If you listen to many of the modern-day “Christian” media preachers, you might conclude that following Christ is a ticket to the good life. They promise you’ll have better health, more money, and fulfilling relationships. Is that true?
History doesn’t support that assumption.
Ever since Jesus was raised from the dead and returned to heaven, many honorable Christians have suffered a lot of dreadful things. It started with the very first followers of Christ. Except for John, secular history records the torture and execution of all the other Apostles. For the next three hundred years Christians continued to suffer agonizing torment at the hands of the Roman government. Many were crucified, burned alive, or torn apart by wild beasts in the Roman Coliseum.

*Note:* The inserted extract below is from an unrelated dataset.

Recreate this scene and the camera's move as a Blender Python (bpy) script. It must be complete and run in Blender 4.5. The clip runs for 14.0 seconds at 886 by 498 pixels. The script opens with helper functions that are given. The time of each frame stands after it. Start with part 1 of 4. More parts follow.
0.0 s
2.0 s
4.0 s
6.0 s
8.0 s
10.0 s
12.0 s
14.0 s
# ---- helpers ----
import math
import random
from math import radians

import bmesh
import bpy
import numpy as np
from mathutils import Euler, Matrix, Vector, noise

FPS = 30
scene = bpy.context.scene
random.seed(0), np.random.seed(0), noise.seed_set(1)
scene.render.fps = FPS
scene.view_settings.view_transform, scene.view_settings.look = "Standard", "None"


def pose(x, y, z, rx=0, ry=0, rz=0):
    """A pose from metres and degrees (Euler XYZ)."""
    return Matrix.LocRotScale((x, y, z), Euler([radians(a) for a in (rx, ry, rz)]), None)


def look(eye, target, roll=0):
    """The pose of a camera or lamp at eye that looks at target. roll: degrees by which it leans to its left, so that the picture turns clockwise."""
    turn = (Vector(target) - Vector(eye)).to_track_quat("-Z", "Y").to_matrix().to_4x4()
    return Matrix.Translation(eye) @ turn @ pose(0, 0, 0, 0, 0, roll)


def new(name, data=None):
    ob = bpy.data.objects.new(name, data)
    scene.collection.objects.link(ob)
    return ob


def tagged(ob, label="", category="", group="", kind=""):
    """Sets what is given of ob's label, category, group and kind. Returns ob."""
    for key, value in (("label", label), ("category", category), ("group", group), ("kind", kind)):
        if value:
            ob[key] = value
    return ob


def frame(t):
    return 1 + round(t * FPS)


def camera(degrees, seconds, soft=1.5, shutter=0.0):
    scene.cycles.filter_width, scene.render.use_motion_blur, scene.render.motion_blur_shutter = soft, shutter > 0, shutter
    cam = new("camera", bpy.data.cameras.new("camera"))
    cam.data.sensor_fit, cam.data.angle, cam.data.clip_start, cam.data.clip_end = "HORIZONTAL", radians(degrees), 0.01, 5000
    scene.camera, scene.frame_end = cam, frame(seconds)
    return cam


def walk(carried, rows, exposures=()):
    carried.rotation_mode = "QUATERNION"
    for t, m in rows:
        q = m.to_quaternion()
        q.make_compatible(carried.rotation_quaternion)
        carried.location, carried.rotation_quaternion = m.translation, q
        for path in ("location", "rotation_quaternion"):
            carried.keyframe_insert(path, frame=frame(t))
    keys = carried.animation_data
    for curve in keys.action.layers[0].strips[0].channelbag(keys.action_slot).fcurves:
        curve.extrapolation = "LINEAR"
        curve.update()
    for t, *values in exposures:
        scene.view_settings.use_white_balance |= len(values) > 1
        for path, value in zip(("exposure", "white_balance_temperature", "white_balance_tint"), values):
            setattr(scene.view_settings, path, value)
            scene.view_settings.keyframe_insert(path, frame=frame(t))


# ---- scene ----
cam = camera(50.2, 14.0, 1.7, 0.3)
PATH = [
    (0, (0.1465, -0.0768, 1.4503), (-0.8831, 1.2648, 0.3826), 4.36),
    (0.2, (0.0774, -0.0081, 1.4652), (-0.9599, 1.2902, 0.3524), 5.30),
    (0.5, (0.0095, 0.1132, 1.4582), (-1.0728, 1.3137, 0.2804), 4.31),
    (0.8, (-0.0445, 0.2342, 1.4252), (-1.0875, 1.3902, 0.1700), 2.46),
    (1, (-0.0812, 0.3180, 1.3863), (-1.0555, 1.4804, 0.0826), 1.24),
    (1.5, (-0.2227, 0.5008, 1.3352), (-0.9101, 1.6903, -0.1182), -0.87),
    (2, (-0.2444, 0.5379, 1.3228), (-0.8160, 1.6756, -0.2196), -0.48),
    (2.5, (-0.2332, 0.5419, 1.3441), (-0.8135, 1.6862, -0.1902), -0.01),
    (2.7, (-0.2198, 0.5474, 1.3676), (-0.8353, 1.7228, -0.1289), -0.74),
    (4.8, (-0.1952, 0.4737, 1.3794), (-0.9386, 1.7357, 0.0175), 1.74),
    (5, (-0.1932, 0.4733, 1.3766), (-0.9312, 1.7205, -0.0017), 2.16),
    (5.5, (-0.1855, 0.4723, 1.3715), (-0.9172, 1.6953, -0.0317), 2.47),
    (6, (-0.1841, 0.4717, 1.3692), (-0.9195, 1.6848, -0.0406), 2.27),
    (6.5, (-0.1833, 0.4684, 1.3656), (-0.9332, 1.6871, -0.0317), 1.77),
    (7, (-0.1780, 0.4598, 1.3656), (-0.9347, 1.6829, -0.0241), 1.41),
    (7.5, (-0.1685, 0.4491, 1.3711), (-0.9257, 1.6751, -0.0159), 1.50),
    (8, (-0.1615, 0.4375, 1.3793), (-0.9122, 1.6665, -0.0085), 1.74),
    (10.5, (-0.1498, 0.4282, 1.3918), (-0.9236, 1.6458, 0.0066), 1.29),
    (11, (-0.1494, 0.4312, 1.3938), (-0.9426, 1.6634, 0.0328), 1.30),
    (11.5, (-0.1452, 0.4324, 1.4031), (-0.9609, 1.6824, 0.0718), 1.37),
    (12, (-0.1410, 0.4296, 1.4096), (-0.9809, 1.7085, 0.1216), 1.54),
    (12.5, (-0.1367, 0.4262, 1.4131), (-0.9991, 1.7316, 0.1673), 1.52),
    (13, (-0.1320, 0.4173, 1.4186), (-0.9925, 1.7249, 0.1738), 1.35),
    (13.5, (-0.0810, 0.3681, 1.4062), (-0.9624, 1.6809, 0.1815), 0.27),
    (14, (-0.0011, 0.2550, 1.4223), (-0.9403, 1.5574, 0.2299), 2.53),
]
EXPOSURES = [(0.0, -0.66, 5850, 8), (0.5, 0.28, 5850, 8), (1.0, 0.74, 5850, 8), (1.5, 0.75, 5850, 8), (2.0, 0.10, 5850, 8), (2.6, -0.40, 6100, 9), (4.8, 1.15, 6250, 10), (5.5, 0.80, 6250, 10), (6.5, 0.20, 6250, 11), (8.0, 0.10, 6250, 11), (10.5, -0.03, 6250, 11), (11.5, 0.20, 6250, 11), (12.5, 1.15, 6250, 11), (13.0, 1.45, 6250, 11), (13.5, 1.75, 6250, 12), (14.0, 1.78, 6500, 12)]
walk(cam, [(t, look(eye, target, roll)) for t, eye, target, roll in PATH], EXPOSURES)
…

We would like to think that things have improved since the cruelty of those ancient days. The truth is that the persecution of Christians in our generation may even be worse than it has ever been. Open Doors, a Christian watchdog organization claims that more Christians were cruelly persecuted in 2015 than any other year in the world’s history.
ISIS (the Islamic State) has publicly beheaded hundreds of people just because they were followers of Jesus Christ. They recently executed three on video, and then demanded $1 million ransom for dozens more they have kidnapped. So far, about 1.3 million Christians have been murdered, imprisoned, or have fled, leaving their homes and jobs behind. There are fears that the Christian minorities in many Middle Eastern countries may be completely wiped out.
The Middle East isn’t the only place where Christians are suffering today. The Christian minority in India is being targeted by aggressive Hindu nationalists that now have the backing of the government. Christian pastors are being murdered in parts of Latin America (usually for standing up to drug lords or different armed insurgents). It is reported that Christians are being held in prisons or slave labor camps in North Korea, Eritrea, and China.
Christians are enduring rape, torture, and slaughter in Africa as well. These atrocities are being perpetrated by organizations like Boko Haram. This is a radical Muslim group headquartered in northeastern Nigeria. They are also active in Chad, Niger and northern Cameroon.
What is often forgotten by American Christians is that persecution should never be a surprise. Jesus promised it would come: “If the world hates you, you know that it has hated Me before it hated you. If you were of the world, the world would love its own; but because you are not of the world, but I chose you out of the world, because of this the world hates you” (John 15:18–19).
No one wants to suffer, but when Christians are persecuted, it does reveal which ones really love Jesus and which ones just want a better life. What about you? If you claim to be a Christian, do you love Jesus more than anything else, even your life? Jesus is not content with half-hearted love. He said, “If anyone wishes to come after Me, he must deny himself, and take up his cross daily [i.e. be willing to die] and follow Me” (Luke 9:23).
Someone may ask (and this is a very good question!): Why should Christians continue to love Jesus when their faith seems to be ruining their lives? There are several good answers to that question, but let me share what I think is the number one answer.
Christians love and follow Jesus primarily because He suffered the wrath of God against their sin that they would have had to suffer for themselves. See Isaiah 53:11.
The Apostle Paul is a good example. He suffered much because he followed Jesus. Compared to other Christians, Paul said he suffered “… far more labors, [was] in far more imprisonments, beaten times without number, often in danger of death. Five times I received from the Jews thirty-nine lashes. Three times I was beaten with rods, once I was stoned, three times I was shipwrecked, a night and a day I have spent in the deep. I have been on frequent journeys, in dangers from rivers, dangers from robbers, dangers from my countrymen, dangers from the Gentiles, dangers in the city, dangers in the wilderness, dangers on the sea, dangers among false brethren; I have been in labor and hardship, through many sleepless nights, in hunger and thirst, often without food, in cold and exposure” (2 Corinthians 11:23–27).
Even though Paul suffered so much, it didn’t dampen his love for Jesus at all. Notice how that shows in these words from Paul, “Who will separate us from the love of Christ? Will tribulation, or distress, or persecution, or famine, or nakedness, or peril, or sword? … But in all these things we overwhelmingly conquer through Him who loved us. For I am convinced that neither death, nor life, nor angels, nor principalities, nor things present, nor things to come, nor powers, nor height, nor depth, nor any other created thing, will be able to separate us from the love of God, which is in Christ Jesus our Lord” (Romans 8:35, 37–39).
Is Christianity fun? Most of us don’t think of it that way. Our lives are not always easy, but we always have the comfort of God’s presence. We have His strength that is always enough for every trial. “For just as the sufferings of Christ are ours in abundance, so also our comfort is abundant through Christ” (2 Corinthians 1:5). Although the Christian life can be hard, it is a way of joy that leads to peace and everlasting life. It sure beats all the alternatives.